Maryam raconte la révolution iranienne, la mise au pas par les autorités religieuses, les arrestations, les tortures, les droits qui partent en fumée, ses parents qui sont obligés de fuir alors que son oncle Saman est jeté en prison où il restera pendant huit années…

A noter un extrait très fort, où Saman lui raconte qu'il a partagé sa cellule avec un journaliste célèbre dans les milieux intellectuels lequel regardait un dessin animé pour enfant tous les jours assidûment car c'est sa femme qui faisait le doublage, seule manière de résister à l'incarcération.

Elle parle bien de sa première journée d'école en France, alors qu'elle ne parle pas le français et se sent différente voire exclue. Les senteurs, la cuisine de son pays natal lui manquent, la famille restée sur place aussi, notamment sa grand-mère qui l'accompagnera dans l'imaginaire tout au long de son enfance, puis son adolescence.

L'exil, la perte de la langue, de la culture sont une souffrance du quotidien, car pour bien apprendre le français, elle renonce à apprendre le persan, pour s'opposer aussi à son père, qui désire ne pas se couper de ses racines :

» Je suis pas un arbre, j'ai pas de racines. C'est votre langue, plus la mienne. »P143

J'ai beaucoup aimé la manière dont elle a conçu son récit, alternant les périodes de sa vie, on passe de l'enfance à l'âge adulte, pour revenir à l'enfance, on alterne aussi les lieux, tantôt en Iran, tantôt en France, mais on fait aussi des détours par la Chine et la Turquie notamment.

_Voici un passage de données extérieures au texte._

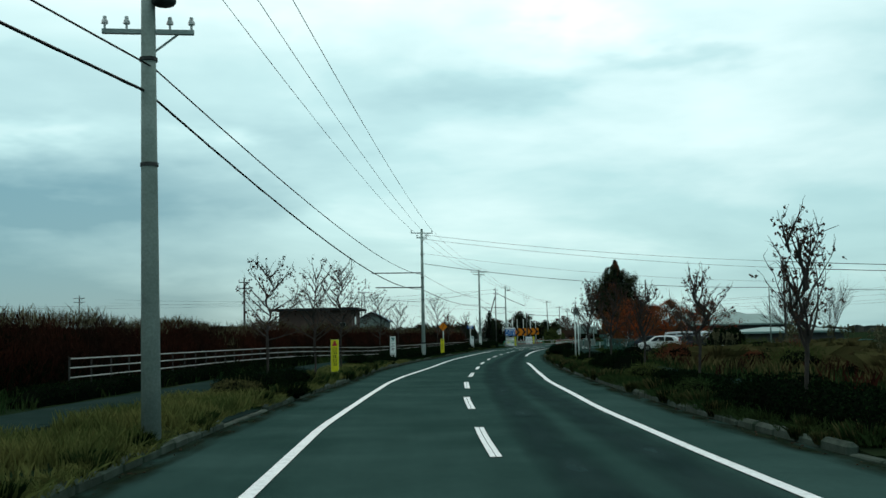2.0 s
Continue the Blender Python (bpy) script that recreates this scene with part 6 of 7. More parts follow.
blades("groundcover", "dark low weeds between kerb and hedge", L_HEDGE, 9000, beside(kerb_l, 104, 186, -0.18, -1.0, 0.12, 0.0, 41), 0.22, 0.02, 41, bend=0.5)
blades("dry_grass", "tall dry yellow grass on the verge", L_GRASS_YELLOW, 12000, beside(kerb_l, 33, 57, -0.25, -2.7, 0.12, 0.5, 1), 0.38, 0.012, 1)
blades("dry_grass", "dry yellow grass on the verge", L_GRASS_YELLOW, 8000, beside(kerb_l, 66, 86, -0.25, -2.6, 0.12, 0.5, 2), 0.28, 0.012, 2)
blades("grass", "rough green grass on the verge", L_GRASS_YELLOW, 8000, beside(kerb_l, 28, 104, -0.2, -2.9, 0.12, 0.5, 3), 0.22, 0.013, 3)
blades("grass", "weeds in the soil bed", L_GRASS, 1500, beside(kerb_l, -2, 20, -0.25, -3.2, 0.12, 0.62, 4), 0.17, 0.013, 4)
blades("grass", "rough grass behind the footpath", L_GRASS, 9000, beside(kerb_l, 0, 120, -6.0, -9.6, 0.08, 0.3, 5), 0.4, 0.018, 5)
blades("grass", "overgrown grass on the verge", L_GRASS, 22000, lambda r, f=beside(kerb_r, 2, 102, 0.25, 2.7, 0.13, 0.42, 6): next(p for p in (f(r) for _ in range(50)) if not 36 < p[1] < 43.5), 0.27, 0.014, 6)
blades("grass", "overgrown grass and weeds beside the footpath", L_GRASS, 24000, beside(kerb_r, 2, 100, 4.6, 16, 0.05, 0.35, 7), 0.42, 0.022, 7)
blades("dry_grass", "withered tall grass", L_GRASS_DRY, 15000, beside(kerb_r, 2, 100, 5.0, 18, 0.05, 0.65, 8), 0.62, 0.018, 8)
blades("dry_grass", "russet withered weeds", L_STALK_RED, 5000, beside(kerb_r, 30, 100, 5.0, 16, 0.05, 0.7, 9), 0.7, 0.02, 9)
blades("grass", "grass hanging over the kerb", L_GRASS, 9000, lambda r, f=beside(kerb_r, 4, 102, -0.02, 0.34, 0.11, 0.45, 16): next(p for p in (f(r) for _ in range(50)) if not 36 < p[1] < 43.5), 0.17, 0.012, 16, bend=0.7)
blades("grass", "grass hanging over the kerb", L_GRASS_YELLOW, 5000, lambda r, f=beside(kerb_l, 28, 103, 0.02, -0.34, 0.11, 0.5, 17): next(p for p in (f(r) for _ in range(50)) if not 50 < p[1] < 55.5), 0.16, 0.012, 17, bend=0.7)
blades("grass", "moss and weeds over the kerb by the hedge", L_GRASS, 5000, beside(kerb_l, 104, 181, 0.10, -0.4, 0.09, 0.5, 18), 0.13, 0.014, 18, bend=0.8)
blades("grass", "mown grass by the fence", L_LAWN, 7000, beside(kerb_r, 102, 176, 5.0, 7.3, 0.1, 0.0, 10), 0.09, 0.012, 10)
blades("grass", "mown grass under the large tree", L_LAWN, 2600, lambda r: (lambda y: on(r.uniform(lawn_edge(y), fence_line(y) + 0.2), y, 0.06))(r.uniform(173.5, 192.5)), 0.09, 0.012, 15)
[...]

La perte d'un pays est une douleur, un écartèlement entre deux cultures, mais comment choisir sans se trahir ou trahir les autres, au nom d'une intégration réussie ?

A noter un très beau chapitre sur la langue perdue qui s'éteint peu à peu et finit par disparaître et mourir si on ne la parle plus, cette langue que la petite fille va enfouir au fond d'elle -même:

La langue perdait de sa vitalité et de sa force. Elle devenait de plus en plus fragile. Elle avait en elle la faiblesse des personnes malades qui doivent trouver un refuge pour se protéger du reste du monde. Chaque jour, elle reculait devant la puissance d'une rivale, une autre langue, celle-ci était la langue officielle de ce nouveau pays. » P 137

Qui dit exil sous-entend tentation du retour, parfois idéalisation du pays qu'on a perdu…

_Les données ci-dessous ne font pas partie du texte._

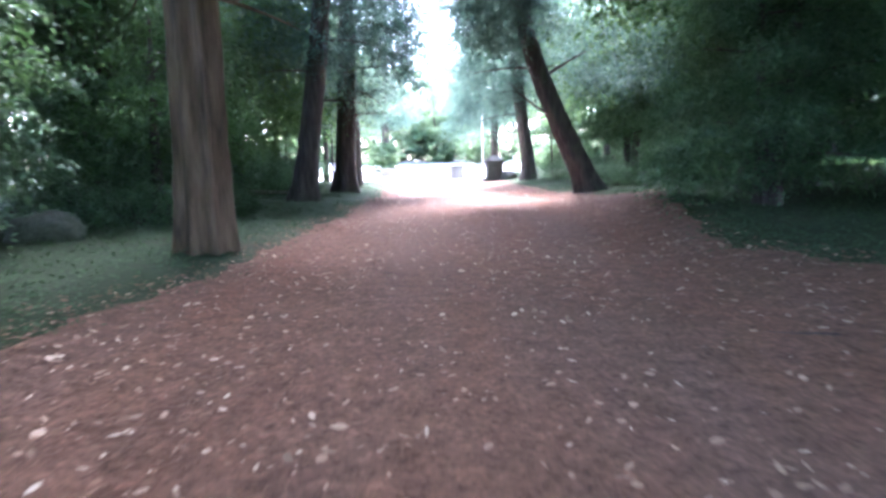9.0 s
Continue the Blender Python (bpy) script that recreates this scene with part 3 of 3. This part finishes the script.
for x, y, s in ((-12.4, 10.4, 1.1), (-8.4, 15.6, 0.6), (-10.8, 16.0, 1.1), (-9.4, 20.6, 1.0), (-12.4, 18.5, 1.2), (-11.5, 24.5, 1.0), (-9.5, 26.0, 0.8), (-13, 28, 1.0), (-10.5, 33, 0.8), (-8.8, 38, 0.8), (-9.5, 6, 1.1), (-11.8, 31, 1.1), (-9.2, 35.2, 0.9), (-13, 36.5, 1.2), (-11, 41, 1.1), (-15, 32, 1.2), (-9.6, 44.5, 0.8), (-16.5, 38, 1.3), (-13, 45.5, 1.2), (-19, 45, 1.4), (-16, 50, 1.2), (-18, 29, 1.2), (8.4, 40.5, 0.9), (11.2, 43, 1.0), (15.5, 20.5, 0.9), (27, 30, 1.1), (24, 24, 1.1)):
    set_at(rhodo, x, y, rng.uniform(0, 360), s)
for x, y, s in ((-9.3, 19.9, 0.6), (-8.0, 25.0, 0.7), (-7.6, 28.6, 0.6), (4.4, 33.0, 0.6), (4.6, 36.5, 0.8), (3.8, 40.5, 0.7), (-8, 35, 0.7), (2.2, 47.5, 0.7)):
    set_at(low, x, y, rng.uniform(0, 360), s)

for x, y, s in ((-16, 62, 1.2), (-12.5, 64, 1.0), (-9.2, 61.5, 1.1), (-2.6, 64, 0.9), (0.6, 62, 1.0), (3.8, 60, 0.9), (6.8, 57, 1.1), (10, 55, 1.1), (13.5, 52.5, 1.2), (-20, 58, 1.2), (5.2, 52.5, 0.7), (-13, 51.5, 0.8), (-6.9, 55.2, 0.75), (15, 47.5, 1.0), (20, 48, 1.1), (25, 46.5, 1.2), (12.5, 46, 1.0), (17.5, 46, 1.1), (22.5, 45.6, 1.1), (27.5, 44.5, 1.2), (30, 41.5, 1.2), (32.5, 38, 1.2), (34, 33, 1.2), (29, 36.5, 0.8), (9.6, 47, 0.9)):
    set_at(edge, x, y, rng.uniform(0, 360), s)


# ---- the far edge of the wood ----
def far_wood():
    rng = np.random.default_rng(77)
    groups = []
    for k in range(115):
        a = rng.uniform(0, 2 * math.pi)
        d = rng.uniform(62, 105)
        gap = abs(a - radians(94)) < radians(3)
        x, y = d * math.cos(a), 20 + d * math.sin(a)
        c = blob(rng, (x, y, 3.0 if gap else 6.5), (5, 5, 3.4 if gap else 6.5), 30, 0.4)
        groups.append(leaves(rng, c, 2.2, 24, 0.92, 0.1))
    tagged(quads_object("far_woodland", np.concatenate(groups), WASHED), "far green woodland round the clearing", "woodland", kind="stuff")


far_wood()


# ---- clearing: piers, low walls, post ----
def bevelled_box(sx, sy, sz, z0, bev=0.03, taper=1.0, wobble=0.0, seed=0):
    bm = bmesh.new()
    bmesh.ops.create_cube(bm, size=1)
    for v in bm.verts:
        k = taper if v.co.z > 0 else 1.0
        v.co = Vector((v.co.x * sx * k, v.co.y * sy * k, (v.co.z + 0.5) * sz + z0))
    bmesh.ops.bevel(bm, geom=list(bm.edges), offset=bev, segments=2, affect="EDGES")
    if wobble:
        bmesh.ops.subdivide_edges(bm, edges=list(bm.edges), cuts=2, use_grid_fill=True)
        for v in bm.verts:
            v.co += wobble * Vector(noise.noise_vector(v.co * 3 + Vector((seed, 0, 0))))
    return bm


def pier(x, y, turn):
    root = new("stone_pier")
    root.matrix_world = Matrix.Translation(at(x, y, -0.03)) @ pose(0, 0, 0, 0, 0, turn)
    part("plinth", bevelled_box(1.1, 1.1, 0.2, 0, 0.03, 1, 0.01), DARK_STONE, root)
    part("shaft", bevelled_box(0.9, 0.9, 0.85, 0.195, 0.03, 0.97, 0.012, 2), DARK_STONE, root)
    part("cap", bevelled_box(1.12, 1.12, 0.14, 1.04, 0.03, 1, 0.01, 5), DARK_STONE, root)
    part("capstone", bevelled_box(0.95, 0.95, 0.32, 1.175, 0.02, 0.25, 0.01, 7), DARK_STONE, root)
    return tagged(root, "dark weathered stone pier with a pointed cap", "pier")


pier(1.1, 46.0, 8)


def block(label, x, y, sx, sy, sz, turn, seed):
    root = new("stone_block")
    root.matrix_world = Matrix.Translation(at(x, y, -0.02)) @ pose(0, 0, 0, 0, 0, turn)
    part("block", bevelled_box(sx, sy, sz, 0, 0.05, 0.95, 0.03, seed), STONE, root)
    part("coping", bevelled_box(sx + 0.1, sy + 0.1, 0.1, sz - 0.01, 0.02, 0.98, 0.015, seed + 3), STONE, root)
    return tagged(root, label, "stone block")


block("low pale stone wall end in the sunlit clearing", -1.3, 48.9, 0.95, 1.6, 0.85, 20, 3)
block("low pale stone wall lying in the bright clearing", -5.3, 50.0, 1.6, 0.7, 0.6, -25, 9)


def rounded_rock(name, label, x, y, size, mat, seed, category="boulder"):
    bm = bmesh.new()
    bmesh.ops.create_icosphere(bm, subdivisions=4, radius=1)
    for v in bm.verts:
        n = noise.noise(v.co * 1.4 + Vector((seed, 0, 0))) * 0.22 + noise.noise(v.co * 4 + Vector((0, seed, 0))) * 0.07
        v.co = Vector((v.co.x * size[0], v.co.y * size[1], v.co.z * size[2])) * (1 + n)
    ob = part(name, bm, mat, None)
    ob.location = at(x, y, size[2] * 0.35)
    ob.data.polygons.foreach_set("use_smooth", np.ones(len(ob.data.polygons), dtype=bool))
    return tagged(ob, label, category)


rounded_rock("boulder", "rounded mossy grey boulder on the woodland floor", -8.5, 23.0, (0.66, 0.5, 0.36), MOSS, 3)
rounded_rock("boulder", "low mossy boulder among ivy under the trees", -9.2, 31.3, (0.85, 0.5, 0.34), MOSS, 14)
rounded_rock("boulder", "dark rounded stone at the foot of a pier", 1.9, 45.6, (0.5, 0.4, 0.35), DARK_STONE, 8)


def pale_post(x, y):
    root = new("signpost")
    root.location = at(x, y, -0.05)
    v, f = tube([(0, 0, 0), (0, 0, 0.05), (0, 0, 2), (0, 0, 3.9), (0, 0, 3.95)], [0.06, 0.045, 0.045, 0.045, 0.02], np.random.default_rng(1), 12, rough=0.0)
    mesh_object("post", v, f, PALE_PAINT, root)
    v, f = tube([(0, 0, 0), (0, 0, 0.1), (0, 0, 0.35)], [0.11, 0.1, 0.06], np.random.default_rng(2), 12, rough=0.0)
    mesh_object("base", v, f, STONE, root)
    tagged(root, "slender pale post standing beside a stone pier", "post")


pale_post(0.45, 45.9)


# ---- loose stuff on the ground ----
def scattered(rng, n, x0, x1, y0, y1):
    return rng.uniform(x0, x1, n), rng.uniform(y0, y1, n)


def litter(name, label, mat, seed, n, size, edge, tilt, band=(-0.04, 1.04), reach=(0.5, 44)):
    """Fallen leaves, curled, lying on the track; edge draws them towards its sides."""
    rng = np.random.default_rng(seed)
    y = rng.uniform(*reach, n)
    l, r = track_edges(y)
    s = rng.uniform(*band, n)
    s = np.where(rng.uniform(0, 1, n) < edge, 0.5 + 0.5 * np.sign(s - 0.5) * np.abs(2 * s - 1) ** 0.45, s) + rng.normal(0, 0.02, n)
    keep = np.array([noise.noise((a * 0.45, b * 0.45, seed)) for a, b in zip(l + (r - l) * s, y)]) > rng.uniform(-0.75, 0.35, n)
    x, y = (l + (r - l) * s)[keep], y[keep]
    n = len(x)
    z = ground_z(x, y) + 0.034 + rng.uniform(0, 0.012, n)
    a = rng.uniform(0, 6.283, n)
    ax = np.stack([np.cos(a), np.sin(a), rng.normal(0, 0.7 * tilt, n)], 1)
    sd = np.stack([-np.sin(a), np.cos(a), rng.normal(0, tilt, n)], 1)
    ln = (size * (0.5 + 0.95 * rng.uniform(0, 1, n) ** 2))[:, None]
    wd = ln * rng.uniform(0.25, 0.72, n)[:, None]
    p = np.stack([x, y, z], 1)
    curl = np.array([0, 0, 1.0]) * ln * rng.uniform(0.2 * tilt, tilt, n)[:, None]
    def rag():
        return rng.uniform(0.55, 1.3, n)[:, None]
    verts = np.stack([p - ax * ln * 0.5 + curl * 0.3, p - ax * ln * 0.22 + sd * wd * 0.42 * rag() + curl * 0.5, p + ax * ln * 0.18 + sd * wd * 0.45 * rag() + curl * 0.8,
                      p + ax * ln * 0.5 * rag() + curl, p + ax * ln * 0.2 - sd * wd * 0.45 * rag() + curl * 0.4, p - ax * ln * 0.2 - sd * wd * 0.42 * rag() + curl * 0.15], 1)
    tagged(quads_object(name, verts, mat), label, "leaf litter", kind="stuff")


litter("fallen_leaves", "pale dry fallen leaves scattered over the path", LITTER, 61, 15000, 0.069, 0.35, 0.2)
litter("drifted_leaf_litter", "thick pinkish-brown leaf litter drifted along the path edge", LITTER_DRIFT, 64, 22000, 0.06, 0.0, 0.12, (-0.07, 0.3), (1, 30))
litter("drifted_leaf_litter", "brown leaf litter drifted along the shaded path edge", LITTER_DRIFT, 65, 13000, 0.06, 0.0, 0.12, (0.78, 1.04), (2, 34))
litter("brown_leaf_litter", "brown crumbled leaf litter on the path", LITTER_BROWN, 62, 22000, 0.058, 0.5, 0.12)


def ground_cover():
    rng = np.random.default_rng(63)
    x, y = scattered(rng, 62000, -13, 13, 6, 44)
    l, r = track_edges(y)
    out = np.maximum(l - x, x - r)
    thick = np.array([noise.noise((a * 0.5, b * 0.5, 9)) for a, b in zip(x, y)])
    keep = (out > rng.normal(0.0, 0.25, len(x))) & (thick > rng.uniform(-0.7, 0.2, len(x)))
    x, y = x[keep], y[keep]
    c = np.stack([x, y, ground_z(x, y) + 0.03], 1)
    tagged(quads_object("ground_ivy", leaves(rng, c, 0.14, 5, 0.05, 0.0, 0.1, 0.7, 0.22), IVY), "grey-green ivy and grass covering the woodland floor", "ground cover", kind="stuff")


ground_cover()


def grass_verge():
    rng = np.random.default_rng(66)
    x, y = scattered(rng, 9000, -10.5, -5.4, 7.6, 13.2)
    l, r = track_edges(y)
    keep = (l - x > rng.normal(-0.35, 0.3, len(x))) & (np.array([noise.noise((a * 0.9, b * 0.9, 4)) for a, b in zip(x, y)]) > rng.uniform(-0.6, 0.3, len(x)))
    x, y = x[keep], y[keep]
    n = len(x)
    p = np.stack([x, y, ground_z(x, y) - 0.01], 1)
    a = rng.uniform(0, 6.283, n)
    h = rng.uniform(0.08, 0.24, n)[:, None]
    side = np.stack([np.cos(a), np.sin(a), np.zeros(n)], 1) * 0.012
    lean = np.stack([rng.normal(0, 0.5, n), rng.normal(0, 0.5, n), np.ones(n)], 1) * h
    bow = lean * np.array((1.7, 1.7, 0.75))
    verts = np.stack([p - side, p + side, p + 0.5 * lean + side * 0.8, p + bow, p + 0.5 * lean - side * 0.8], 1)
    tagged(quads_object("grass_verge", verts, BEECH), "fresh green grass and weeds along the path's verge", "grass", kind="stuff")


grass_verge()


def fallen_log(x, y, turn, length, r, seed):
    rng = np.random.default_rng(seed)
    pts = [(a, b, r * 0.8 + 0.02 * math.sin(3 * a), max(q, r * 0.5)) for a, b, c, q in limb_points(rng, (0, 0, 0), 0.0, 0.0, length, r, 0.0, 7)]
    v, f = tube(*spline(pts, 16), rng, 12, 0.06)
    ob = mesh_object("fallen_log", v, f, PALE_WOOD)
    ob.matrix_world = Matrix.Translation(at(x, y, 0.02)) @ pose(0, 0, 0, 0, 0, turn)
    tagged(ob, "pale weathered fallen log lying in the ivy", "log")


fallen_log(-9.2, 34.0, 12, 2.2, 0.1, 210)


def twig(x, y, turn, length, r, seed):
    rng = np.random.default_rng(seed)
    pts = limb_points(rng, (0, 0, r), 0.0, 0.0, length, r, 0.0, 6)
    pts = [(a, b, r + 0.01, q) for a, b, c, q in pts]
    v, f = tube(*spline(pts, 10), rng, 6)
    ob = mesh_object("fallen_twig", v, f, BARK_DARK)
    ob.matrix_world = Matrix.Translation(at(x, y, 0.02)) @ pose(0, 0, 0, 0, 0, turn)
    tagged(ob, "thin brown fallen twig lying on the path", "twig", "fallen twigs")


for k, (x, y, turn, length, r) in enumerate(((-3.75, 13.7, 10, 0.6, 0.009), (-3.2, 15.2, 40, 0.5, 0.01), (0.6, 9.4, 120, 0.4, 0.008), (-2.6, 21.6, 70, 0.4, 0.009), (1.5, 17.6, 150, 0.5, 0.01))):
    twig(x, y, turn, length, r, 200 + k)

On rencontre au passage des poètes iraniens, notamment mon préféré Omar Khayyâm, qui sera le sujet de son mémoire et dont elle nous livre des extraits.

J'ai vraiment beaucoup aimé ce roman, la poésie de l'écriture, les phrases parfois courtes, percutantes, et celles dont les mots s'étirent, s'enroulent dans la fluidité et la douceur; les talents de conteuse de Maryam Madjidi sont immenses et son Goncourt du premier roman bien mérité.